Source material:
>>

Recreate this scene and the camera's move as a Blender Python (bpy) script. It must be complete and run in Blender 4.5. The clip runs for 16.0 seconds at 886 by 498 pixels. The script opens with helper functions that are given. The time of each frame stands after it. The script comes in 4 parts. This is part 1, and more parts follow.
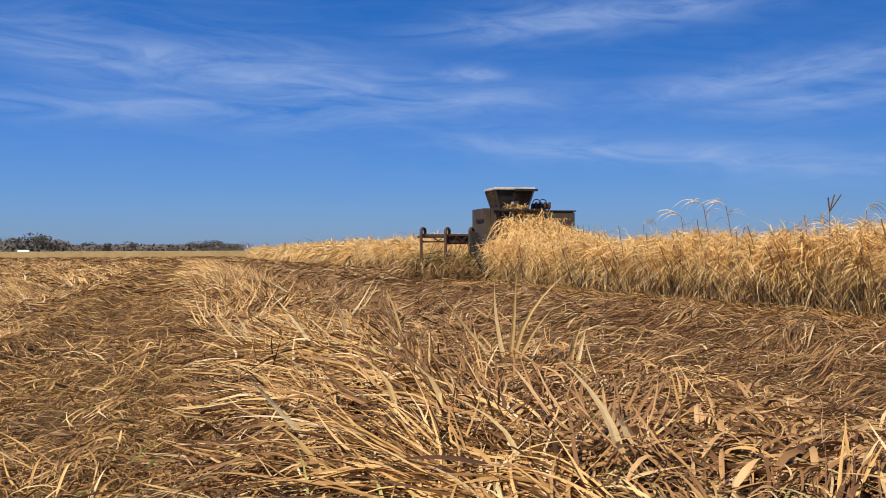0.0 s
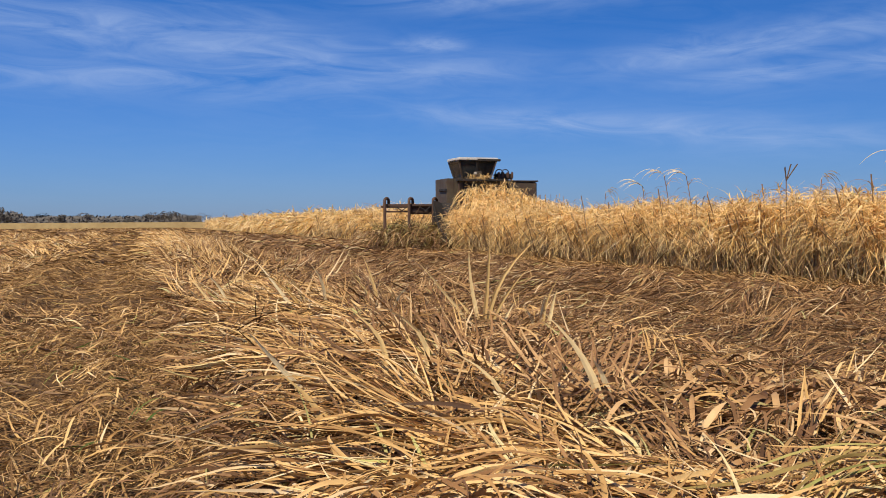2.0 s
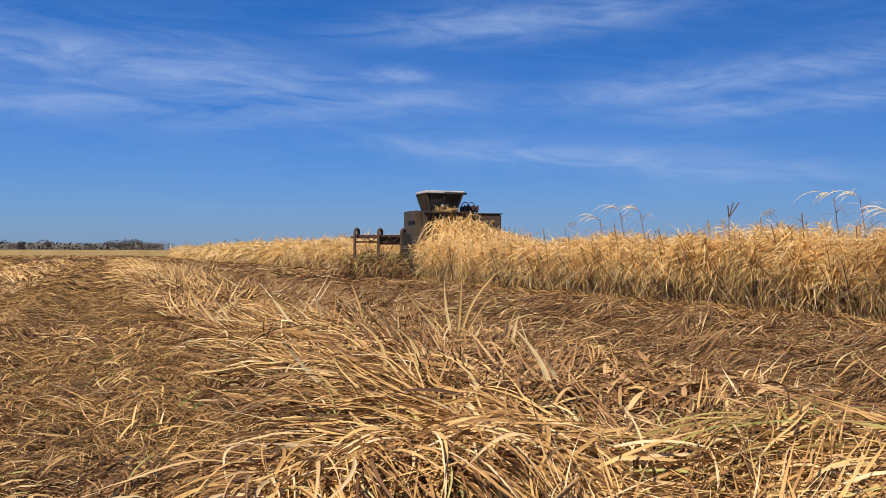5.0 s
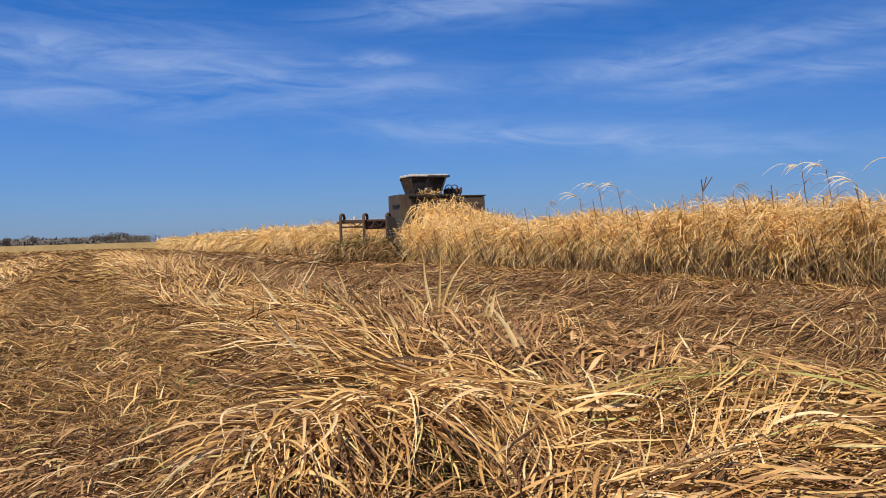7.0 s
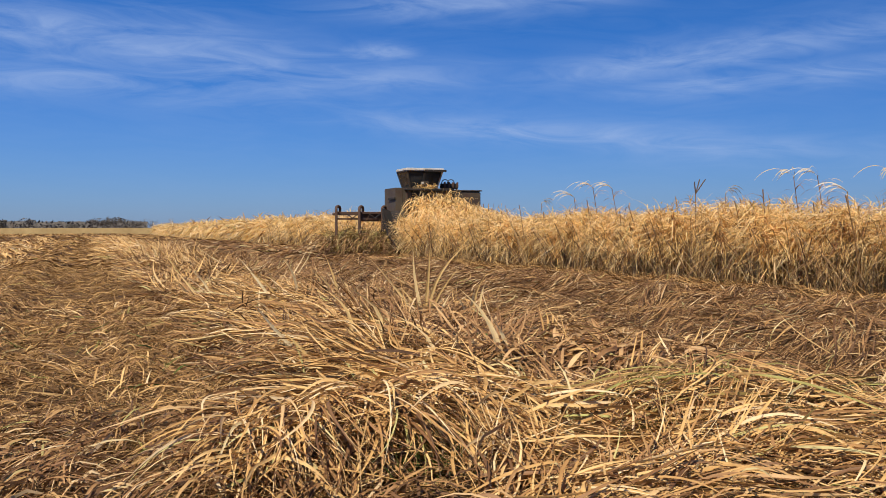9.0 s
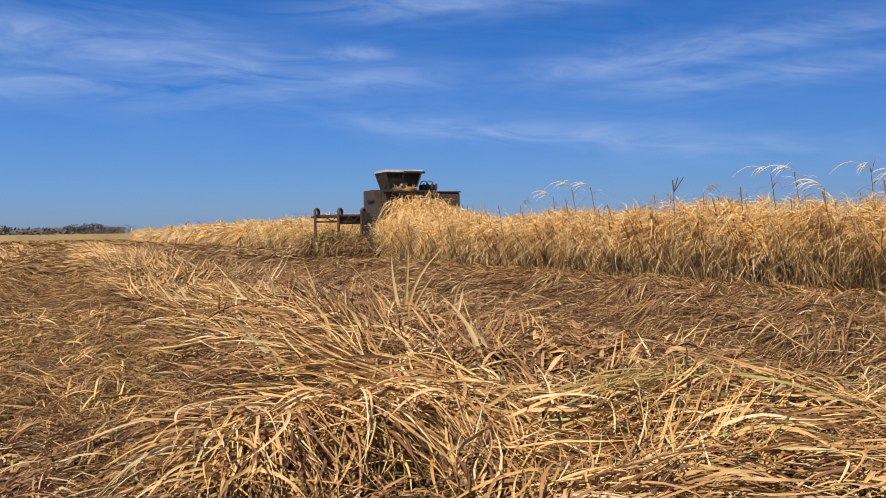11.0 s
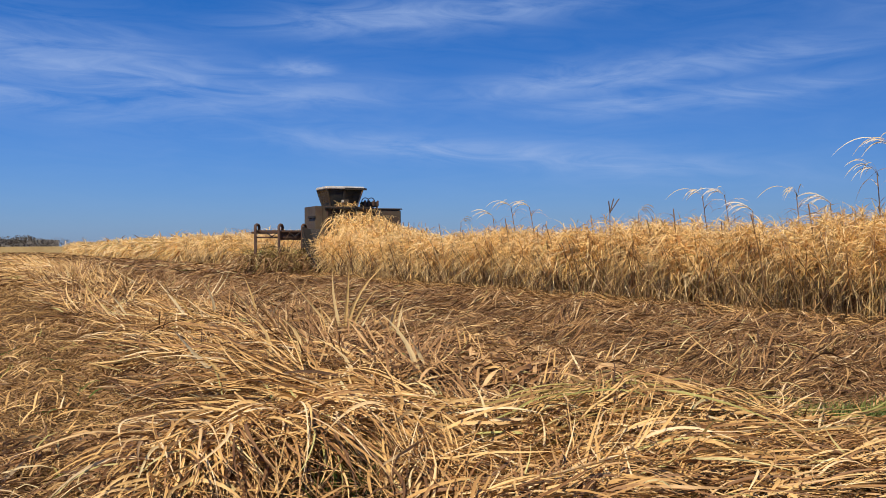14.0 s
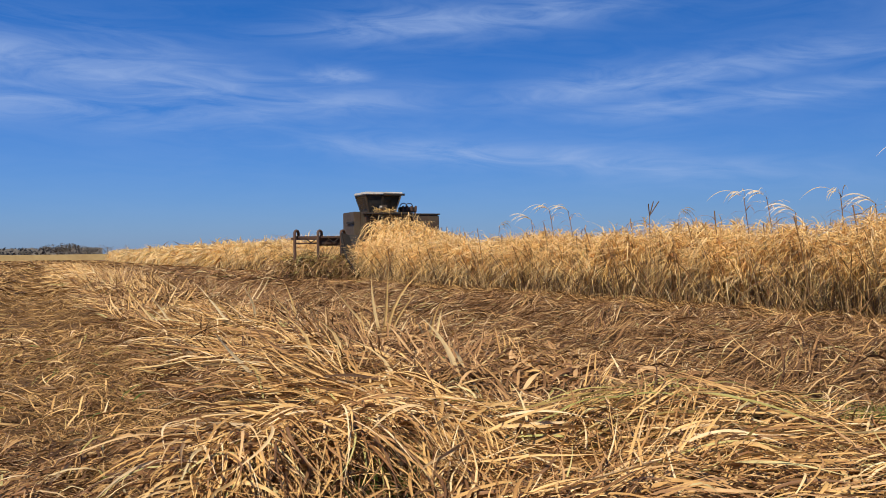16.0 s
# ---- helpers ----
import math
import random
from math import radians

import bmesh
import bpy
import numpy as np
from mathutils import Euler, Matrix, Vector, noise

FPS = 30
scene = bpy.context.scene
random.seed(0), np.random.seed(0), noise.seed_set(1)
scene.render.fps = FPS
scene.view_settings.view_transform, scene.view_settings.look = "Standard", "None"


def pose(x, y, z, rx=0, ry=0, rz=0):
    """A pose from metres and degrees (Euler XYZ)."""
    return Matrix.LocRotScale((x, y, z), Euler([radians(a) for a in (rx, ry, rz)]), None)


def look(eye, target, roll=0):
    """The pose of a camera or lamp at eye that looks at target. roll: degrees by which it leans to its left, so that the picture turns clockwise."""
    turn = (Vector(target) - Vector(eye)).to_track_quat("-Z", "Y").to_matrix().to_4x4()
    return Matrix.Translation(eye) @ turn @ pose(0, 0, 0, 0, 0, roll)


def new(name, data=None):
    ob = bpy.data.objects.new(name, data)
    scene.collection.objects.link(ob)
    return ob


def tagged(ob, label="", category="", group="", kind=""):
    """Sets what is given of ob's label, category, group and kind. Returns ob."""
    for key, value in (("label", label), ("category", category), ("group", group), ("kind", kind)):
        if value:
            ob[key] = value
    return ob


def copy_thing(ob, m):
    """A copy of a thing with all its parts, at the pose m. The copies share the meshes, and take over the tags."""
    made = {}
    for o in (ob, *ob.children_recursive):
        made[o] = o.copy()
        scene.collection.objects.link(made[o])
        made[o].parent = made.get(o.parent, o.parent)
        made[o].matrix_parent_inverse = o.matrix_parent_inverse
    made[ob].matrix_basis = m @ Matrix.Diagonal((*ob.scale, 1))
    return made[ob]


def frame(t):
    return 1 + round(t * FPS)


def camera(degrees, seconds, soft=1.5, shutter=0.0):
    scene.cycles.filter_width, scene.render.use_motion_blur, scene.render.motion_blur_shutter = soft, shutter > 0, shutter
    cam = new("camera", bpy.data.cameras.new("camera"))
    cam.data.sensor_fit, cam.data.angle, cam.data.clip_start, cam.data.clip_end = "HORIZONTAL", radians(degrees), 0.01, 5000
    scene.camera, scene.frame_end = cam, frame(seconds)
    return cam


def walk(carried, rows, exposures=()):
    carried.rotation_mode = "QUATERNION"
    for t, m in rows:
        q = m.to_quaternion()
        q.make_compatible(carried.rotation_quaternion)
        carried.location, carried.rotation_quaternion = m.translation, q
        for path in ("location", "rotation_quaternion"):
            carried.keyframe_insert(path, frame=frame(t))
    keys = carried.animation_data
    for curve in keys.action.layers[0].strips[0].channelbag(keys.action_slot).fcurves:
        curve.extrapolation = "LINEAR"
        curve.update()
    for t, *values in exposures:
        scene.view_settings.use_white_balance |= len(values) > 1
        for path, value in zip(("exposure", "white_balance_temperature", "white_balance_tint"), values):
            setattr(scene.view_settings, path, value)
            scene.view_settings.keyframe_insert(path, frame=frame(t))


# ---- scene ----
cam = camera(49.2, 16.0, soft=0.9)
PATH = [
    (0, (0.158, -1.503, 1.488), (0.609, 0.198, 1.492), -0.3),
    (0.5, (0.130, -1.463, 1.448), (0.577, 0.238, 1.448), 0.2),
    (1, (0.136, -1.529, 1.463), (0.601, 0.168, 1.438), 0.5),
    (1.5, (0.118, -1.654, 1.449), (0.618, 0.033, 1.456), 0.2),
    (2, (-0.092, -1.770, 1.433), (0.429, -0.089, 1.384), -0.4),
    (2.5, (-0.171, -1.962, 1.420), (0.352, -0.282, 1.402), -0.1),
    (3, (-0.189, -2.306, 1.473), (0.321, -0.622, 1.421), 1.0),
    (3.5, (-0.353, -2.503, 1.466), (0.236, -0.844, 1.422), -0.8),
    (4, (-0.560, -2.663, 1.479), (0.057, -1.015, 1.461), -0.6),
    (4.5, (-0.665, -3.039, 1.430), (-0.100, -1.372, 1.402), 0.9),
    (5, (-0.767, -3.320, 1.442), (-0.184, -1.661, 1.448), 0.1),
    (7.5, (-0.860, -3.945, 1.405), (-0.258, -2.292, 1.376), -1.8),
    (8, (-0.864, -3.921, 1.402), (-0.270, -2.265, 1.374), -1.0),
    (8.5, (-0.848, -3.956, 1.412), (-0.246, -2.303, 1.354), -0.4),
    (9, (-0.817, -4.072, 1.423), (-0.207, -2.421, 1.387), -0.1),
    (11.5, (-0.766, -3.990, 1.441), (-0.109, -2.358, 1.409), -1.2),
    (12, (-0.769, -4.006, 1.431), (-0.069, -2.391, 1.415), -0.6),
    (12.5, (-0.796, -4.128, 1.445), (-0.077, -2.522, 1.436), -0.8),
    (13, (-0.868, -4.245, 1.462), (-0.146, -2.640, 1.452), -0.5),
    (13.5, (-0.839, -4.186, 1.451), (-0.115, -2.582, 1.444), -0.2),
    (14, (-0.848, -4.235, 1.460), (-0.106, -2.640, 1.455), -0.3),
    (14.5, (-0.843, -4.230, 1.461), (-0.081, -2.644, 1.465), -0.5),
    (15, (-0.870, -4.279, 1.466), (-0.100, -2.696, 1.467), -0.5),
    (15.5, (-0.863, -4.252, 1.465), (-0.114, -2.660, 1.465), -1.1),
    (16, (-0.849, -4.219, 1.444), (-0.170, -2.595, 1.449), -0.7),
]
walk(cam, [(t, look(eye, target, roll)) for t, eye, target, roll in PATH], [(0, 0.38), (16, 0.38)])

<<

Exercise goal: Copy every line above word for word and exclude the pictures.

Answer to the problem:
Recreate this scene and the camera's move as a Blender Python (bpy) script. It must be complete and run in Blender 4.5. The clip runs for 16.0 seconds at 886 by 498 pixels. The script opens with helper functions that are given. The time of each frame stands after it. The script comes in 4 parts. This is part 1, and more parts follow.
0.0 s
2.0 s
5.0 s
7.0 s
9.0 s
11.0 s
14.0 s
16.0 s
# ---- helpers ----
import math
import random
from math import radians

import bmesh
import bpy
import numpy as np
from mathutils import Euler, Matrix, Vector, noise

FPS = 30
scene = bpy.context.scene
random.seed(0), np.random.seed(0), noise.seed_set(1)
scene.render.fps = FPS
scene.view_settings.view_transform, scene.view_settings.look = "Standard", "None"


def pose(x, y, z, rx=0, ry=0, rz=0):
    """A pose from metres and degrees (Euler XYZ)."""
    return Matrix.LocRotScale((x, y, z), Euler([radians(a) for a in (rx, ry, rz)]), None)


def look(eye, target, roll=0):
    """The pose of a camera or lamp at eye that looks at target. roll: degrees by which it leans to its left, so that the picture turns clockwise."""
    turn = (Vector(target) - Vector(eye)).to_track_quat("-Z", "Y").to_matrix().to_4x4()
    return Matrix.Translation(eye) @ turn @ pose(0, 0, 0, 0, 0, roll)


def new(name, data=None):
    ob = bpy.data.objects.new(name, data)
    scene.collection.objects.link(ob)
    return ob


def tagged(ob, label="", category="", group="", kind=""):
    """Sets what is given of ob's label, category, group and kind. Returns ob."""
    for key, value in (("label", label), ("category", category), ("group", group), ("kind", kind)):
        if value:
            ob[key] = value
    return ob


def copy_thing(ob, m):
    """A copy of a thing with all its parts, at the pose m. The copies share the meshes, and take over the tags."""
    made = {}
    for o in (ob, *ob.children_recursive):
        made[o] = o.copy()
        scene.collection.objects.link(made[o])
        made[o].parent = made.get(o.parent, o.parent)
        made[o].matrix_parent_inverse = o.matrix_parent_inverse
    made[ob].matrix_basis = m @ Matrix.Diagonal((*ob.scale, 1))
    return made[ob]


def frame(t):
    return 1 + round(t * FPS)


def camera(degrees, seconds, soft=1.5, shutter=0.0):
    scene.cycles.filter_width, scene.render.use_motion_blur, scene.render.motion_blur_shutter = soft, shutter > 0, shutter
    cam = new("camera", bpy.data.cameras.new("camera"))
    cam.data.sensor_fit, cam.data.angle, cam.data.clip_start, cam.data.clip_end = "HORIZONTAL", radians(degrees), 0.01, 5000
    scene.camera, scene.frame_end = cam, frame(seconds)
    return cam


def walk(carried, rows, exposures=()):
    carried.rotation_mode = "QUATERNION"
    for t, m in rows:
        q = m.to_quaternion()
        q.make_compatible(carried.rotation_quaternion)
        carried.location, carried.rotation_quaternion = m.translation, q
        for path in ("location", "rotation_quaternion"):
            carried.keyframe_insert(path, frame=frame(t))
    keys = carried.animation_data
    for curve in keys.action.layers[0].strips[0].channelbag(keys.action_slot).fcurves:
        curve.extrapolation = "LINEAR"
        curve.update()
    for t, *values in exposures:
        scene.view_settings.use_white_balance |= len(values) > 1
        for path, value in zip(("exposure", "white_balance_temperature", "white_balance_tint"), values):
            setattr(scene.view_settings, path, value)
            scene.view_settings.keyframe_insert(path, frame=frame(t))


# ---- scene ----
cam = camera(49.2, 16.0, soft=0.9)
PATH = [
    (0, (0.158, -1.503, 1.488), (0.609, 0.198, 1.492), -0.3),
    (0.5, (0.130, -1.463, 1.448), (0.577, 0.238, 1.448), 0.2),
    (1, (0.136, -1.529, 1.463), (0.601, 0.168, 1.438), 0.5),
    (1.5, (0.118, -1.654, 1.449), (0.618, 0.033, 1.456), 0.2),
    (2, (-0.092, -1.770, 1.433), (0.429, -0.089, 1.384), -0.4),
    (2.5, (-0.171, -1.962, 1.420), (0.352, -0.282, 1.402), -0.1),
    (3, (-0.189, -2.306, 1.473), (0.321, -0.622, 1.421), 1.0),
    (3.5, (-0.353, -2.503, 1.466), (0.236, -0.844, 1.422), -0.8),
    (4, (-0.560, -2.663, 1.479), (0.057, -1.015, 1.461), -0.6),
    (4.5, (-0.665, -3.039, 1.430), (-0.100, -1.372, 1.402), 0.9),
    (5, (-0.767, -3.320, 1.442), (-0.184, -1.661, 1.448), 0.1),
    (7.5, (-0.860, -3.945, 1.405), (-0.258, -2.292, 1.376), -1.8),
    (8, (-0.864, -3.921, 1.402), (-0.270, -2.265, 1.374), -1.0),
    (8.5, (-0.848, -3.956, 1.412), (-0.246, -2.303, 1.354), -0.4),
    (9, (-0.817, -4.072, 1.423), (-0.207, -2.421, 1.387), -0.1),
    (11.5, (-0.766, -3.990, 1.441), (-0.109, -2.358, 1.409), -1.2),
    (12, (-0.769, -4.006, 1.431), (-0.069, -2.391, 1.415), -0.6),
    (12.5, (-0.796, -4.128, 1.445), (-0.077, -2.522, 1.436), -0.8),
    (13, (-0.868, -4.245, 1.462), (-0.146, -2.640, 1.452), -0.5),
    (13.5, (-0.839, -4.186, 1.451), (-0.115, -2.582, 1.444), -0.2),
    (14, (-0.848, -4.235, 1.460), (-0.106, -2.640, 1.455), -0.3),
    (14.5, (-0.843, -4.230, 1.461), (-0.081, -2.644, 1.465), -0.5),
    (15, (-0.870, -4.279, 1.466), (-0.100, -2.696, 1.467), -0.5),
    (15.5, (-0.863, -4.252, 1.465), (-0.114, -2.660, 1.465), -1.1),
    (16, (-0.849, -4.219, 1.444), (-0.170, -2.595, 1.449), -0.7),
]
walk(cam, [(t, look(eye, target, roll)) for t, eye, target, roll in PATH], [(0, 0.38), (16, 0.38)])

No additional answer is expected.